Not much is said in the film, and Akingbade doesn't glorify the worker, as we might expect. To accompany the eternal songs chanted in Coral, The Fist offers other eternal sounds: the droning churn of machines, water rushing from a faucet, echoes of chatter from beyond the frame. The Fist generates its own rhythm: a series of efficient motions. The only words spoken are over a microphone, in a small morning gathering before work begins. It’s difficult to hear what is said—a prayer, a request for keeping diligent inventory, an afterthought of safety. In quiet registers of tedium, Akingbade documents the anonymous workers movements: A figure bends over a jet of steam. Another slides down a ladder with a skip in his step. A face peers out from between moving blocks of the assembly line, and we feel momentarily as though we’re working across from him.
Akingbade manipulates the uncomfortable beauty of the machine, delivering quiet acrobatic acts performed at the pace of an assembly line. Her camera-eye touches each aspect of the job: stunning images of frosted-over refrigerators, close-ups of broken glass and beer being swept into the gutter.
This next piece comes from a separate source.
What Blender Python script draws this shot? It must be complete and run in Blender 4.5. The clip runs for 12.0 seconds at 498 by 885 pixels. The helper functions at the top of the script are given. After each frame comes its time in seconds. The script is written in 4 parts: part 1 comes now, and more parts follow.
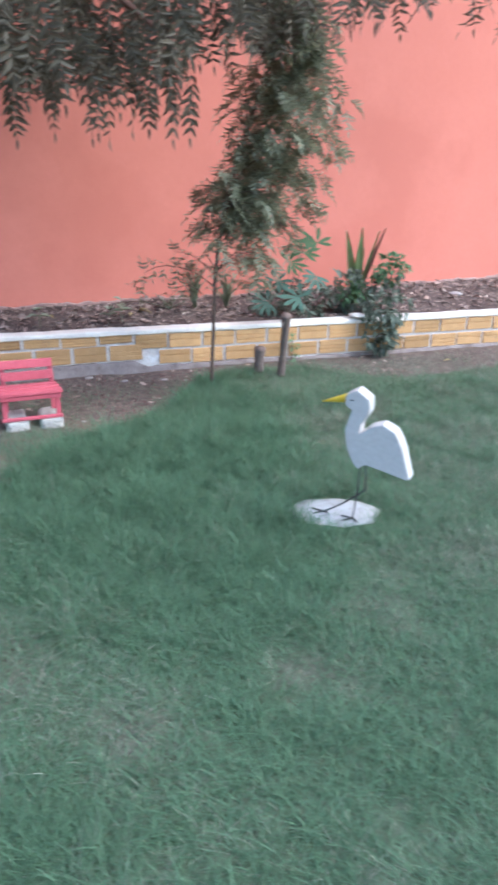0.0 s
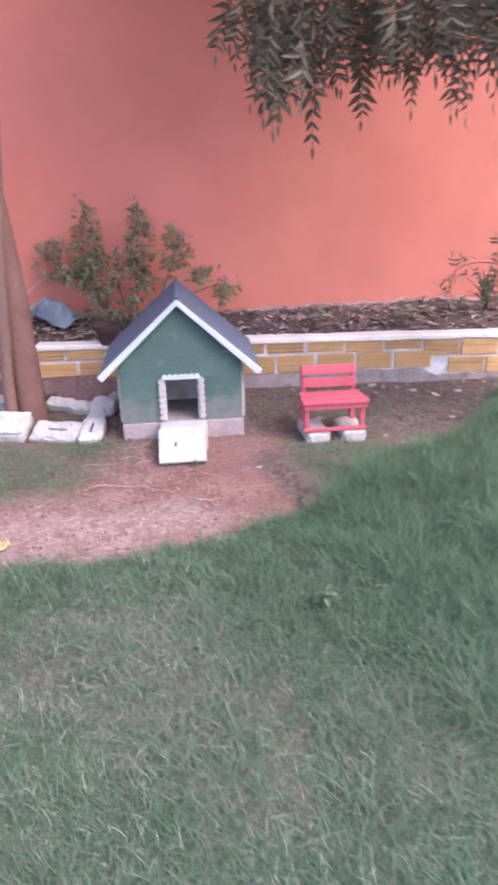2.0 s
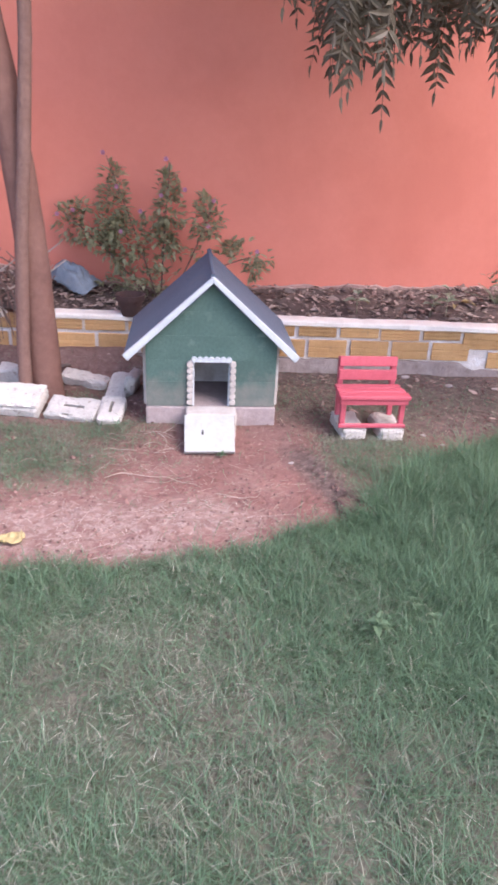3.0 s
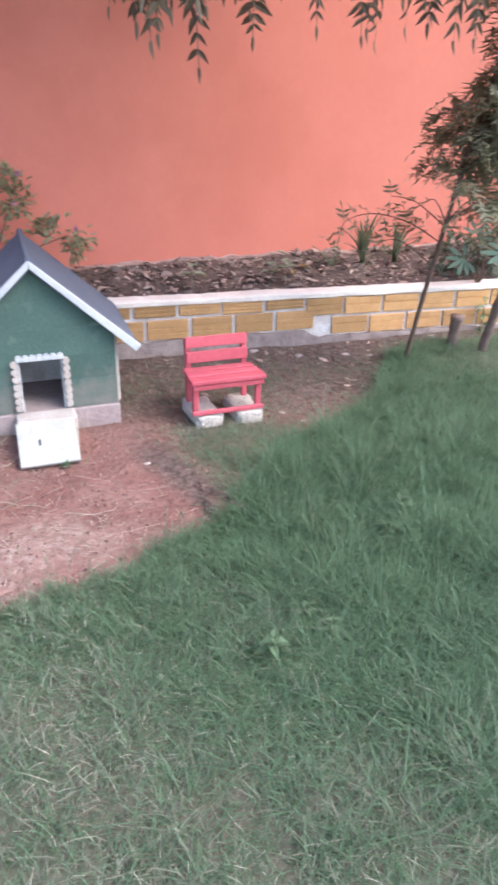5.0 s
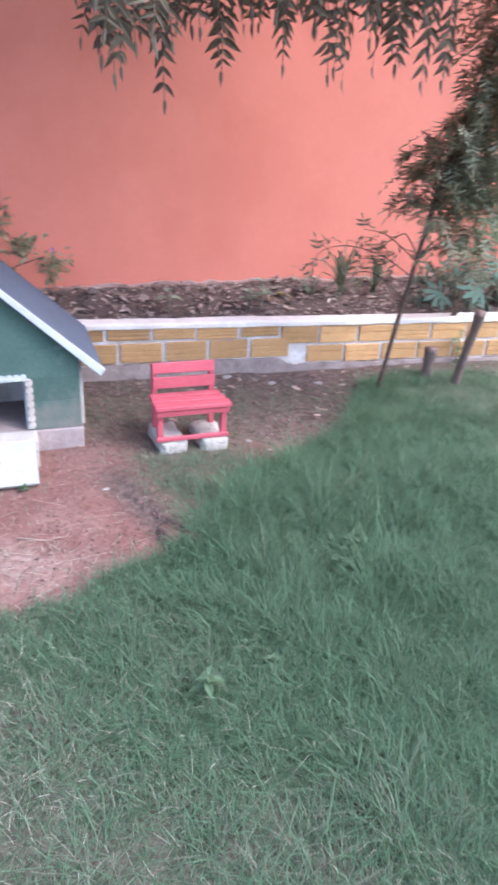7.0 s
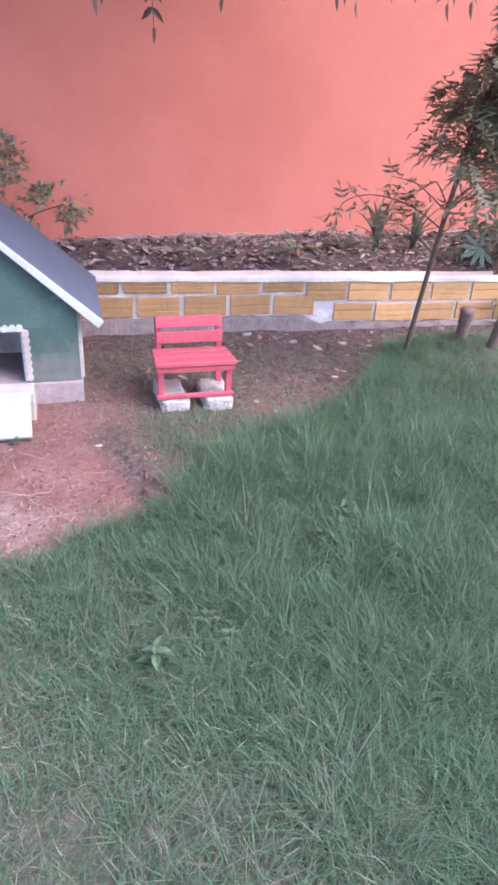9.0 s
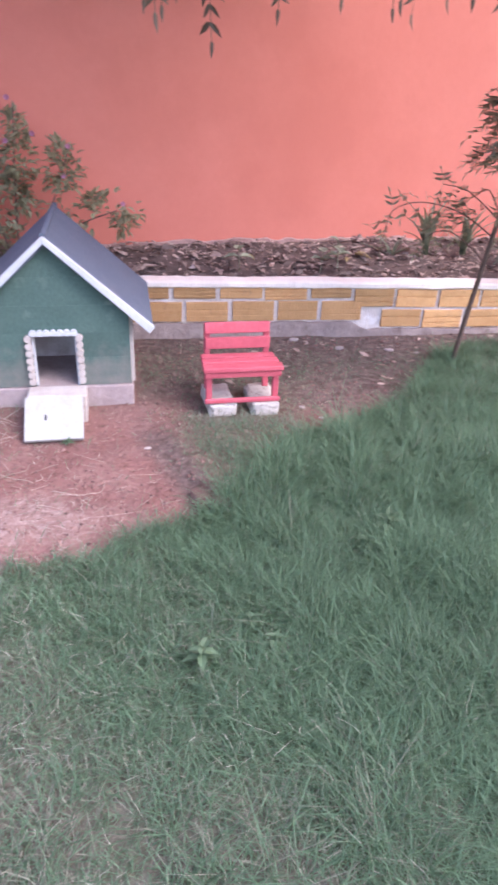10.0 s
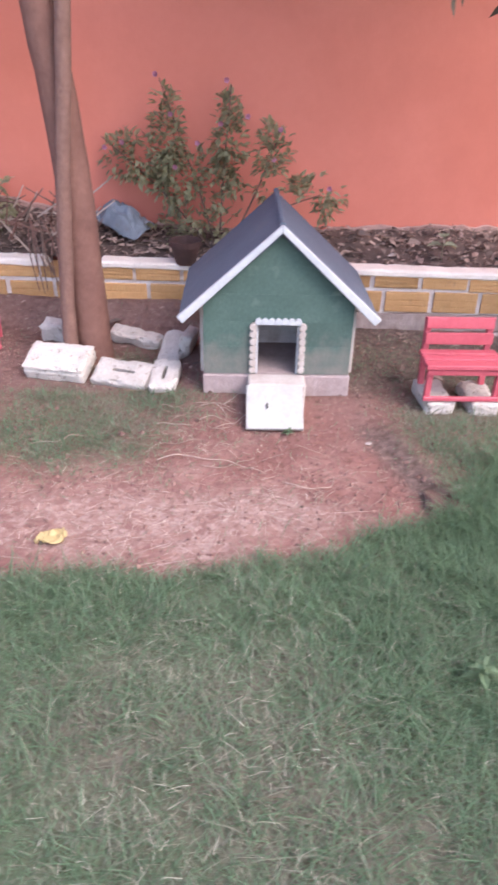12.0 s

Once, giving us respite from the harshly-lit warehouse, Akingbade takes us to a lovely white-tiled room. The machine here—the mash filter— looks like a giant piano. Still, the signage in a lower corner of the frame reminds us that a laborer in this room has different concerns than an onlooker: WARNING/too low/mind your head.
The Currents shorts programs begin tonight, October 5, and continue throughout the New York Film Festival, with all of the filmmakers mentioned here appearing in person.